_Exercise goal:_
Make an exact transcription of the material, leaving out all images.

_Recorded data:_

——————

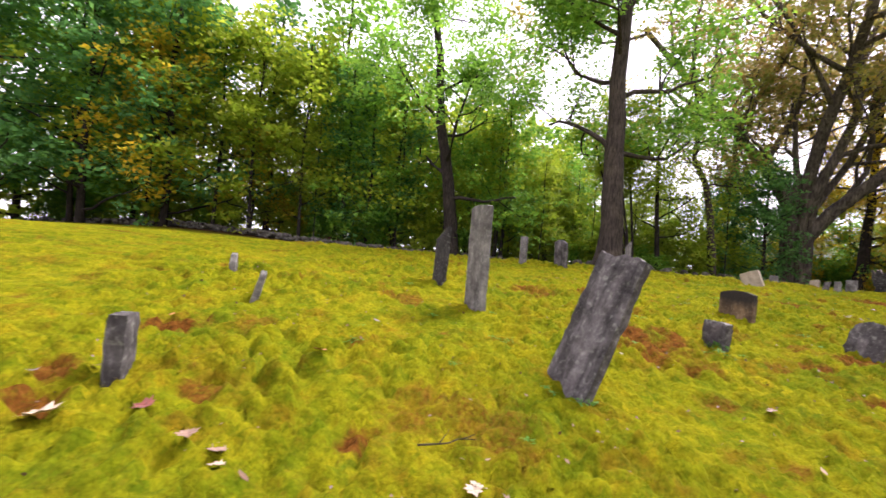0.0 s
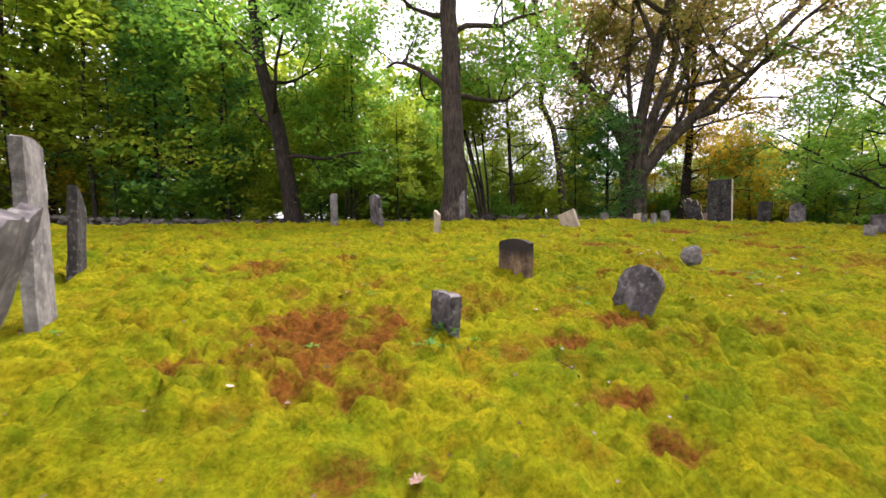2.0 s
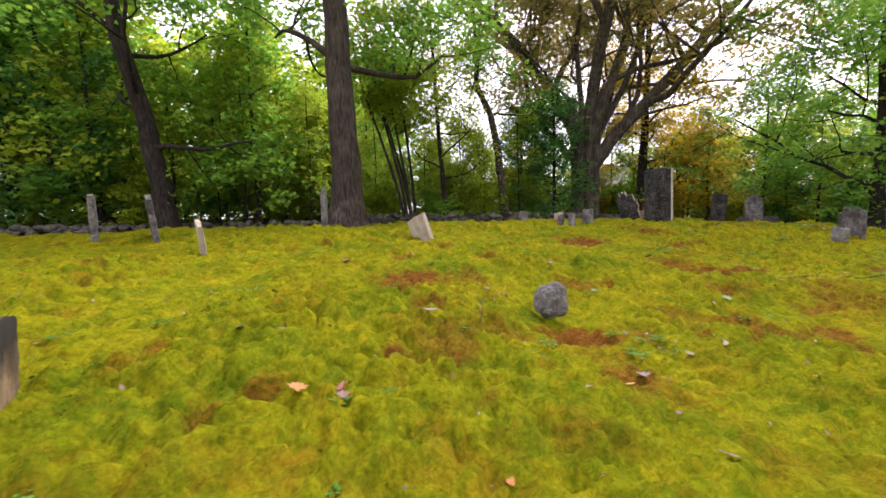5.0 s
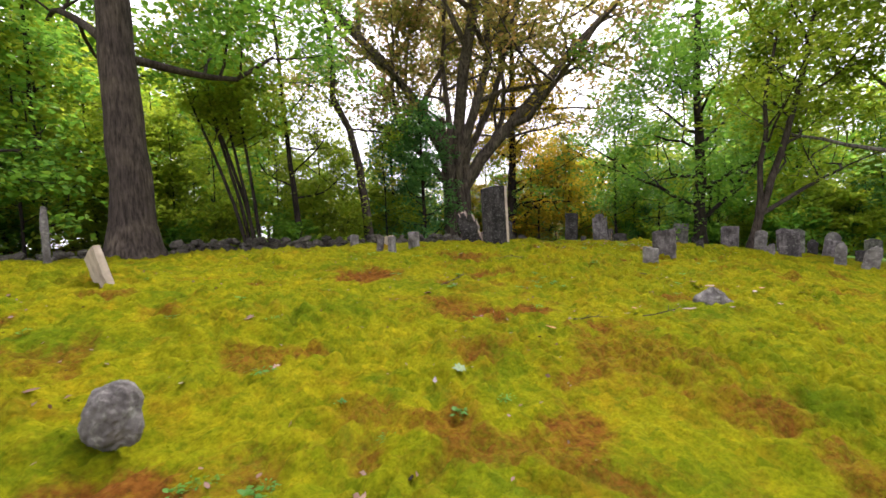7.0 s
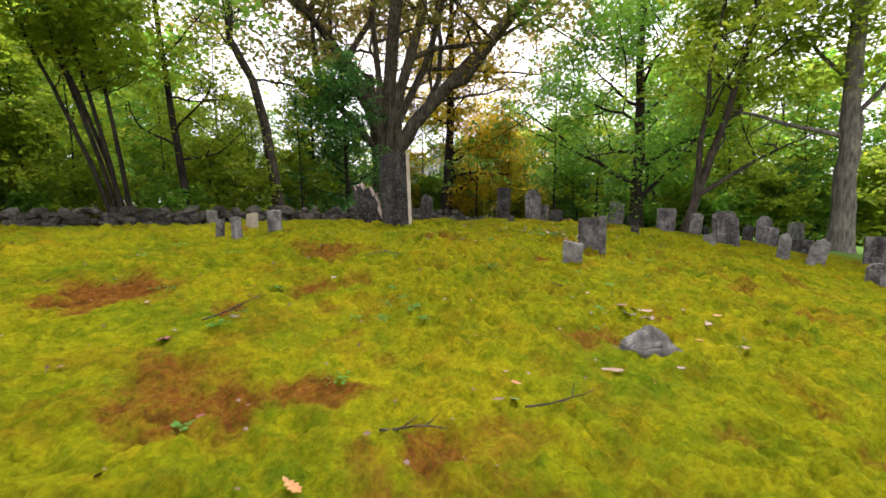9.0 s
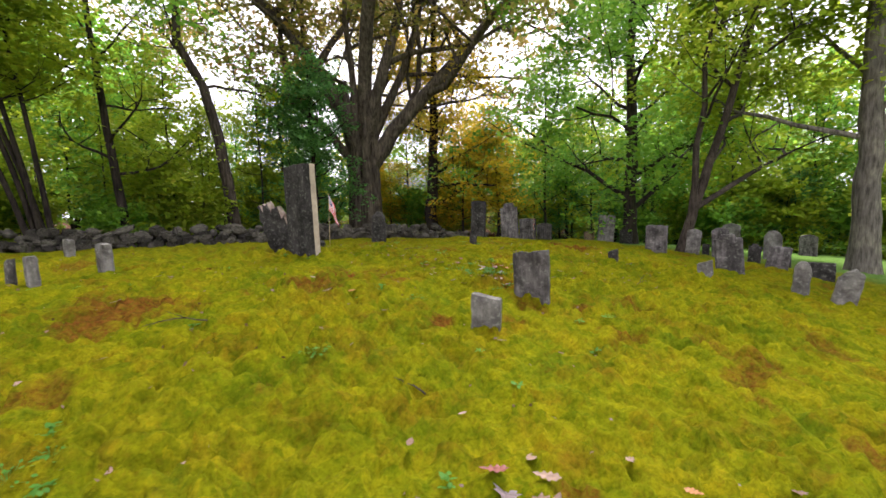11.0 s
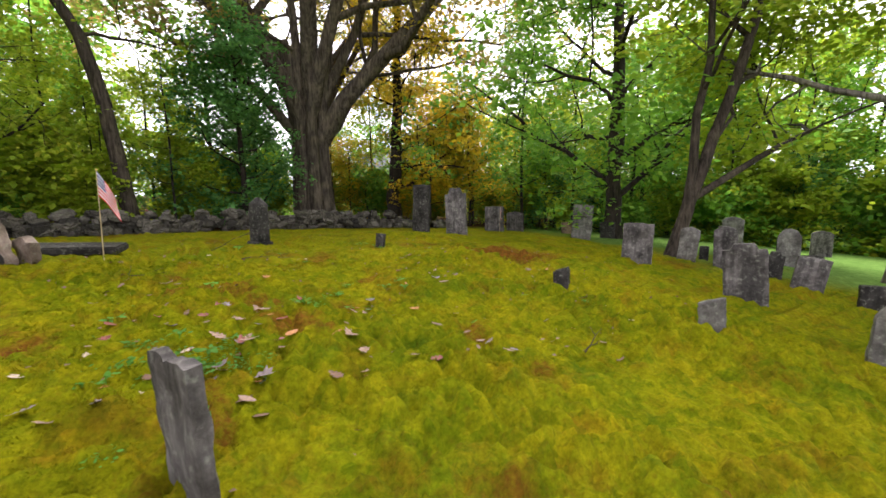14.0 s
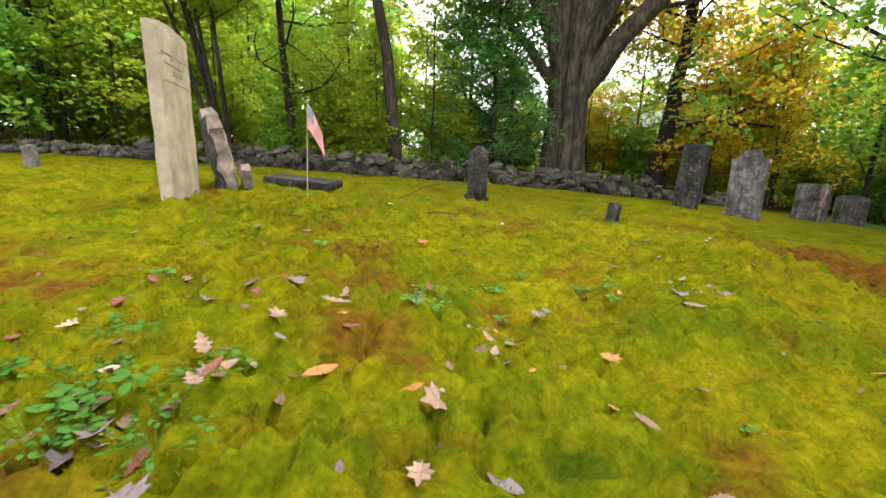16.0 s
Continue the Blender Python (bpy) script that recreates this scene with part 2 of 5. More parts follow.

——————

_Final answer:_
0.0 s
2.0 s
5.0 s
7.0 s
9.0 s
11.0 s
14.0 s
16.0 s
Continue the Blender Python (bpy) script that recreates this scene with part 2 of 5. More parts follow.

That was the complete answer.